Synopsis: A overworked and under rested paleobotanist finds some weird artifacts which leads to an unraveling of her life.

What I liked: There is so much to like about this story. Philip’s writing was anxiety inducing, in a good way. Her characterizations really made you feel like you had crawled inside the characters head to feel her pain and tiredness. The exhaustion was palatable through out the novel and by the end you are just as tired as the main character. The writing in this novel feels very personal, like it isn’t just a story that is being told but the frustrations and fears of any mother. There were a lot of feelings while I was reading this: anxiety, fear and anger especially when the main character wasn’t doing what you wanted her to do. But the plot was so clever and I can’t wait to read more from Phillips.

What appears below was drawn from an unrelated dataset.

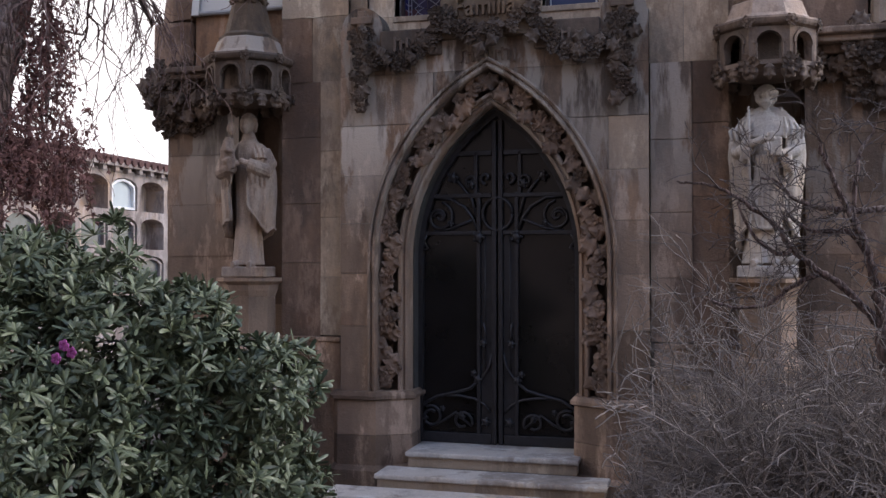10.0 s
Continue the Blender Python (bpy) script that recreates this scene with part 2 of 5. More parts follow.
# ---- ground ----
rng = random.Random(5)
GROUND, gnt, gb = material("bare earth with leaf litter")
gw = place(gnt, 1, 1, 1)
gcol = blend(gnt, steps(gnt, noisy(gnt, gw, 3.0, 8), 0.35, 0.65), (0.05, 0.038, 0.03), (0.11, 0.09, 0.07))
gnt.links.new(blend(gnt, steps(gnt, noisy(gnt, gw, 22, 5), 0.52, 0.62), gcol, (0.06, 0.045, 0.03)), gb.inputs["Base Color"])
gb.inputs["Roughness"].default_value = 0.95
bump(gnt, gb, noisy(gnt, gw, 18, 6), 0.8, 0.03)
gm = bmesh.new()
bmesh.ops.create_grid(gm, x_segments=60, y_segments=60, size=1)
for v in gm.verts:
    r = max(abs(v.co.x), abs(v.co.y))
    k = 12 + 400 * r ** 4
    v.co = Vector((v.co.x * k, v.co.y * k, 0.0))
    if abs(v.co.x) > 5:
        v.co.z += 0.05 * noise.noise(v.co * 0.4)
part("ground", gm, GROUND)
tagged(bpy.data.objects["ground"], "bare brown earth with leaf litter before the chapel", "ground", kind="structure")

# ---- central block: stepped recess, lancets and gable ----
CX, CZ = 0.766, 1.95        # centres of the portal's pointed arcs


def pointed(r, z0, n=14):
    """Outline of a pointed opening about x = 0 with arc radius r, from z0 up, left foot first."""
    top = math.degrees(math.acos(-CX / r))
    left = [(x, z) for x, z in arc(CX, CZ, r, 180, top, n)]
    right = [(-x, z) for x, z in reversed(left[:-1])]
    return [(left[0][0], z0)] + left + right + [(-left[0][0], z0)]


def lancet(cx, half, z0, spring, n=12):
    return [(cx + half, z0)] + arc(cx, spring, half, 0, 180, n) + [(cx - half, z0)]


FRONT, STEP1, PANEL, BACK = 0.12, 0.17, 0.22, 0.62
W = 1.83
GABLE = [(-W, 3.45), (W, 3.45), (W, 6.03), (0, 7.15), (-W, 6.03)]
OUTER = [(1.225, 3.40), (1.225, 5.86), (1.02, 5.86), (1.02, 6.11), (0.475, 6.11), (0.475, 6.43), (0, 6.70), (-0.475, 6.43), (-0.475, 6.11), (-1.02, 6.11), (-1.02, 5.86), (-1.225, 5.86), (-1.225, 3.40)]
INNER = [(1.075, 3.40), (1.075, 5.70), (0.885, 5.70), (0.885, 5.93), (0.345, 5.93), (0.345, 6.31), (0, 6.52), (-0.345, 6.31), (-0.345, 5.93), (-0.885, 5.93), (-0.885, 5.70), (-1.075, 5.70), (-1.075, 3.40)]
LANCETS = [lancet(-0.625, 0.225, 3.98, 5.365), lancet(0, 0.247, 3.98, 5.83), lancet(0.625, 0.225, 3.98, 5.365)]
notched = [(-W, 3.45), (-1.225, 3.45)] + [(x, max(z, 3.45)) for x, z in OUTER[::-1][1:-1]] + [(1.225, 3.45), (W, 3.45), (W, 6.03), (0, 7.15), (-W, 6.03)]
ringed = [(-1.225, 3.45), (-1.075, 3.45)] + INNER[::-1][1:-1] + [(1.075, 3.45), (1.225, 3.45)] + OUTER[1:-1]
panelled = [(-1.075, 3.45)] + INNER[::-1][1:-1] + [(1.075, 3.45)]

wall = thing("wall_front", "weathered brown sandstone gable wall with stepped recess", "wall", kind="structure")
part("wall_core", slab(notched, FRONT + 0.012, 0.30), MORTAR, wall)
part("wall_core", slab(panelled, PANEL + 0.012, BACK, LANCETS), MORTAR, wall)
part("wall_core", slab(ringed, STEP1 + 0.012, 0.40), MORTAR, wall)
ashlar(wall, notched, (), [3.45, 4.0, 4.57, 5.13, 5.75, 6.25, 7.2],
       [[-W, -1.55, 0, 1.50, W], [-W, 0, W], [-W, 0, W], [-W, 0, 1.42, W], [-W, -1.12, 0, 1.12, W], [-W, -0.72, -0.26, 0.22, 0.62, W]], FRONT, SAND, rng, deep=0.16)
ashlar(wall, ringed, (), [3.45, 4.03, 4.60, 5.15, 5.75, 6.2, 6.8], [[-1.3, 0, 1.3], [-1.3, 0, 1.3], [-1.3, 0, 1.3], [-1.3, 0, 1.3], [-1.3, 0, 1.3], [-1.3, 0.0, 1.3]], STEP1, SAND, rng, deep=0.05)
ashlar(wall, panelled, LANCETS, [3.45, 3.98, 4.60, 5.18, 5.75, 6.6], [[-1.1, -0.62, 0, 0.62, 1.1], [-1.1, -0.62, -0.02, 0.62, 1.1], [-1.1, -0.62, -0.02, 0.62, 1.1], [-1.1, -0.62, 0.0, 0.62, 1.1], [-1.1, -0.3, 0.3, 1.1]], PANEL, SAND, rng, deep=0.14)
for o in wall.children:
    c = sum((Vector(q) for q in o.bound_box), Vector()) / 8
    if o.name.startswith("stone_block") and c.x < -1.5 and c.z < 4.0:
        o.data.materials[0] = UMBER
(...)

What I didn’t like: The artifacts did add a bit of a different angle on the story but we didn’t seem to get to delve too deeply into what their actual meaning was. I understood that they meant that there are other time lines and univereses but I would have liked to know more about t

Star Rating: 4 Stars

My Thoughts: As I was reading this I had a lot of thoughts. A lot! This whole book it about motherhood and being more than one thing. Personally, I find the topic of being more than one thing fascinating. Women have the inherient ability to be: boss, mother, sister, daughter, wife, friend and co-worker. But the question is what about her as a person. What happens when she slips and she isn’t sure who she is anymore. Who is a woman when she is be herself looking at herself in the mirror. I think that is a hard one and can’t be answered in a paragraph. This book also has really strong themes of postpartum depression/anxiety running through it. The what can and what might happen, thoughts that people have when the lights go out. I really hope that more people pick up this book. It was on the National Book Foundation Awards long list and I can see why.